## WHAT TO DO
Copy each line of the records that contains the word "recreates".

## AVAILABLE DATA
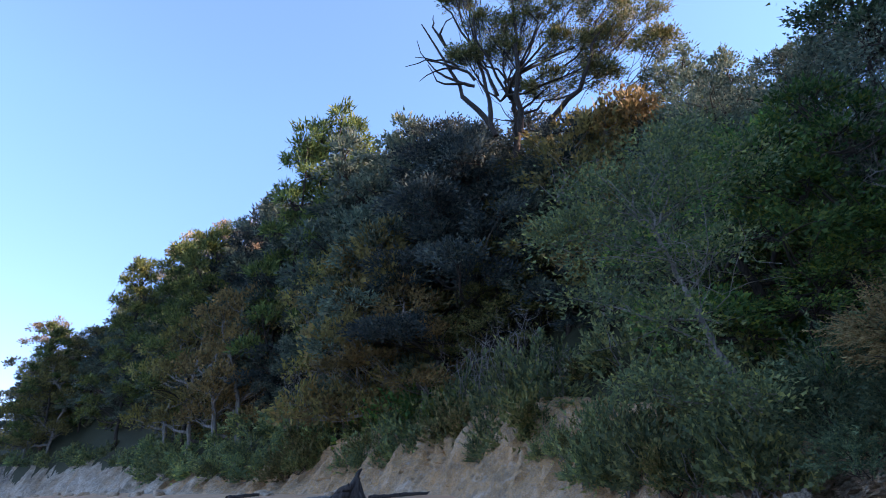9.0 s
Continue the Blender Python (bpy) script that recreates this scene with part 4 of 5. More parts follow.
def clothe():
    rng = np.random.default_rng(7)
    # gorse over the slope before the viewer
    for e0 in np.arange(-0.1, 16, 1.65):
        for l0 in np.arange(-6.0, 7.5, 1.6):
            l, e = l0 + rng.uniform(-0.6, 0.6), e0 + rng.uniform(-0.5, 0.5)
            s = float(hill_foot(l)) + e
            if l < -4.5 and e > 10:
                continue
            x, y = xy(l, s)
            az = math.degrees(math.atan2(-x, y))
            if 18 < az < 30 and e < 1.4:
                continue
            if az > 29 and rng.random() < 0.8:
                kind = str(rng.choice(["shrub0", "shrub1", "olive"]))
            else:
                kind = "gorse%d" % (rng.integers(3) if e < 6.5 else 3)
            small = (0.62 if e < 0.9 else 1.0) * (0.78 if kind[:5] == "gorse" else 1.2)
            stand(kind, x, y, height(l, s) - 0.05, rng.uniform(0, 360), small * rng.uniform(0.8, 1.35), rng.uniform(0.85, 1.2), "bushes on the slope")
    for az, d, el, sc in ((22.5, 10.4, 8.2, 1.0), (26.5, 10.7, 10.4, 1.0), (22, 10.9, 11.5, 0.95), (29, 11.2, 11.5, 0.8), (24.5, 10.2, 6.2, 0.6)):
        x, y, z = at_bearing(az, d, el)
        stand("dead", x, y, z - 0.45, az * 9, sc, 0.9, "dry bushes")
    # bushes that lean out over the cliff's edge
    for az in np.arange(-20, 35, 1.5):
        el = float(np.interp(az, [-20, -15, -9, -5, -1, 4, 10, 14.7, 20, 24.7, 28.6, 34], [9.2, 9.8, 10.2, 11.2, 10.9, 10.3, 9.3, 7.9, 6.6, 5.4, 5.6, 4.2]))
        d = float(np.interp(az, [-20, -15, -10, -5, 4, 14.7, 24, 28, 34], [7.0, 8.7, 9.7, 10.4, 10.0, 10.3, 10.8, 11.2, 12.0]))
        x, y, z = at_bearing(az + rng.uniform(-0.8, 0.8), d + rng.uniform(-0.2, 0.7), el + rng.uniform(-2.0, 2.4))
        kind = "dead" if 20 < az < 27 and rng.random() < 0.3 else "gorse%d" % rng.integers(3)
        stand(kind, x, y, z, rng.uniform(0, 360), rng.uniform(0.45, 1.15) * (1.0 if kind == "dead" else 0.72), rng.uniform(0.8, 1.0), "bushes on the slope")
    # clumps that hang down the rock face
    for az, d, el, sc in ((0.4, 8.9, 7.6, 0.4), (0.2, 8.7, 5.6, 0.34), (-0.4, 8.6, 4.2, 0.26), (-13.5, 8.6, 8.2, 0.36), (-15.5, 8.1, 6.6, 0.42), (-17.5, 7.6, 5.2, 0.42), (-16.0, 7.9, 3.4, 0.32), (-19.0, 7.1, 7.0, 0.38), (31.5, 11.2, 2.2, 0.5), (34, 11.6, 3.5, 0.6), (29.5, 11.0, 4.2, 0.5), (33, 11.0, 0.8, 0.4)):
        x, y, z = at_bearing(az, d, el)
        stand("gorse%d" % rng.integers(3), x, y, z, rng.uniform(0, 360), sc, 1.1, "bushes on the slope")
    for az, d, el in ((-7, 15.5, 43), (-3, 16, 42.5), (1, 16, 42), (5, 16.2, 41), (9, 16.5, 40), (13, 16.5, 38.5), (-1, 17, 45), (4, 17.2, 44), (8, 17.5, 42.5), (-5, 17, 46), (16, 16.5, 37)):
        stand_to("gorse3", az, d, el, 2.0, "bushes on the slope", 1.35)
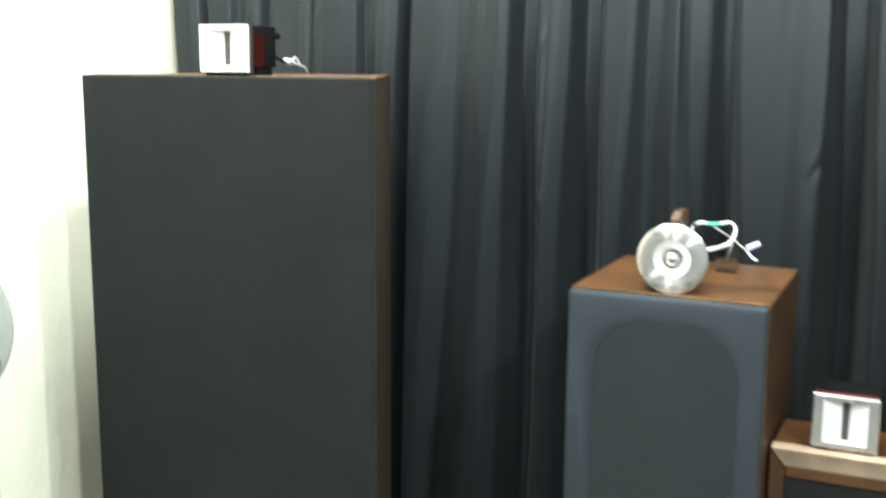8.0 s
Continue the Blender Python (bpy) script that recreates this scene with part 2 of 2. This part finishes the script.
def hose(points, r, steps=12, cuts=10):
    """A round cable along a smooth line through the points."""
    pts = [Vector(p) for p in points]
    line = []
    for i in range(len(pts) - 1):
        p0, p1, p2, p3 = pts[max(i - 1, 0)], pts[i], pts[i + 1], pts[min(i + 2, len(pts) - 1)]
        for k in range(cuts):
            t = k / cuts
            line.append(0.5 * ((2 * p1) + (p2 - p0) * t + (2 * p0 - 5 * p1 + 4 * p2 - p3) * t * t + (3 * p1 - p0 - 3 * p2 + p3) * t ** 3))
    line.append(pts[-1])
    b = bmesh.new()
    rings, side = [], Vector((0.3, 0.2, 0.9))
    for i, p in enumerate(line):
        d = (line[min(i + 1, len(line) - 1)] - line[max(i - 1, 0)]).normalized()
        side = (side - d * side.dot(d)).normalized()
        up = d.cross(side)
        rings.append([b.verts.new(p + r * (math.cos(2 * math.pi * k / steps) * side + math.sin(2 * math.pi * k / steps) * up)) for k in range(steps)])
    for a, c in zip(rings, rings[1:]):
        for k in range(steps):
            b.faces.new((a[k], a[(k + 1) % steps], c[(k + 1) % steps], c[k]))
    b.faces.new(rings[0][::-1]), b.faces.new(rings[-1])
    return b


# ---- the room ----
# the curtained wall, y = 0.848 - 0.04 x, meets the white side wall, which runs on towards the viewer, in a corner beside the tall cabinet
CORNER = (-0.305, 0.860)
X1, Y0 = 4.2, -3.5
FLOOR = -0.07


def back(x):
    return 0.848 - 0.04 * x


def west(y):
    return CORNER[0] - 0.105 * (CORNER[1] - y)


def hang(x):
    """The front line of the curtain."""
    return 0.635 - 0.04 * x


def structure(name, bm, mat, label, category):
    return tagged(part(name, bm, mat), label, category, kind="structure")


def side_wall(name, y0, y1, mat, label):
    structure(name, prism([(west(y0) - 0.15, y0), (west(y0), y0), (west(y1), y1), (west(y1) - 0.15, y1)], FLOOR, CEIL), mat, label, "wall")


XW = west(Y0)
structure("wall_north", prism([(CORNER[0] - 0.15, back(CORNER[0])), (X1, back(X1)), (X1, back(X1) + 0.15), (CORNER[0] - 0.15, back(CORNER[0]) + 0.15)], FLOOR, CEIL), PLASTER,
          "white plaster wall behind the curtain", "wall")
side_wall("wall_west", -1.55, CORNER[1], PLASTER, "white rough trowelled plaster side wall beside the tall loudspeaker")
side_wall("wall_west_2", -2.00, -1.55, WARM_PAINT, "plain reddish brown part of the side wall")
side_wall("wall_west_3", Y0, -2.00, ROOM_PAINT, "plain grey part of the side wall")
structure("wall_east", prism([(X1, Y0), (X1 + 0.15, Y0), (X1 + 0.15, back(X1) + 0.15), (X1, back(X1) + 0.15)], FLOOR, CEIL), ROOM_PAINT,
          "plain grey end wall of the room", "wall")
structure("wall_south", prism([(XW - 0.15, Y0 - 0.15), (X1 + 0.15, Y0 - 0.15), (X1 + 0.15, Y0), (XW - 0.15, Y0)], FLOOR, CEIL), ROOM_PAINT,
          "plain grey wall behind the viewer", "wall")
structure("floor", prism([(XW - 0.15, Y0 - 0.15), (X1 + 0.15, Y0 - 0.15), (X1 + 0.15, 1.02), (XW - 0.15, 1.02)], FLOOR - 0.1, FLOOR), FLOORING,
          "plain grey wooden floor under the loudspeakers", "floor")
structure("ceiling", prism([(XW - 0.15, Y0 - 0.15), (X1 + 0.15, Y0 - 0.15), (X1 + 0.15, 1.02), (XW - 0.15, 1.02)], CEIL, CEIL + 0.1), PAINT,
          "plain white painted ceiling with hanging bulbs", "ceiling")


# ---- ceiling lamps ----
def ceiling_lamp(x, y):
    lamp = thing("ceiling_lamp", pose(x, y, CEIL), "small ceiling lamp with a bare lit bulb", "lamp", "ceiling lamps")
    part("canopy", lathe([(0, 0), (0.05, 0), (0.05, -0.012), (0.03, -0.03), (0, -0.03)], 32, "Z"), WHITE_PVC, lamp, smooth=40)
    part("socket", lathe([(0, -0.028), (0.018, -0.028), (0.02, -0.09), (0.0, -0.09)], 24, "Z"), BLACK, lamp, smooth=40)
    part("bulb", lathe([(0, -0.089), (0.012, -0.089), (0.015, -0.100), (0.024, -0.118), (0.026, -0.128), (0.022, -0.139), (0.012, -0.145), (0, -0.1465)], 24, "Z"), LAMP_GLASS, lamp, "lit opal glass bulb", 60)
    return lamp


for bx, by, bw in BULBS:
    ceiling_lamp(bx, by)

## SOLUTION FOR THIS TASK
Continue the Blender Python (bpy) script that recreates this scene with part 4 of 5. More parts follow.
Continue the Blender Python (bpy) script that recreates this scene with part 2 of 2. This part finishes the script.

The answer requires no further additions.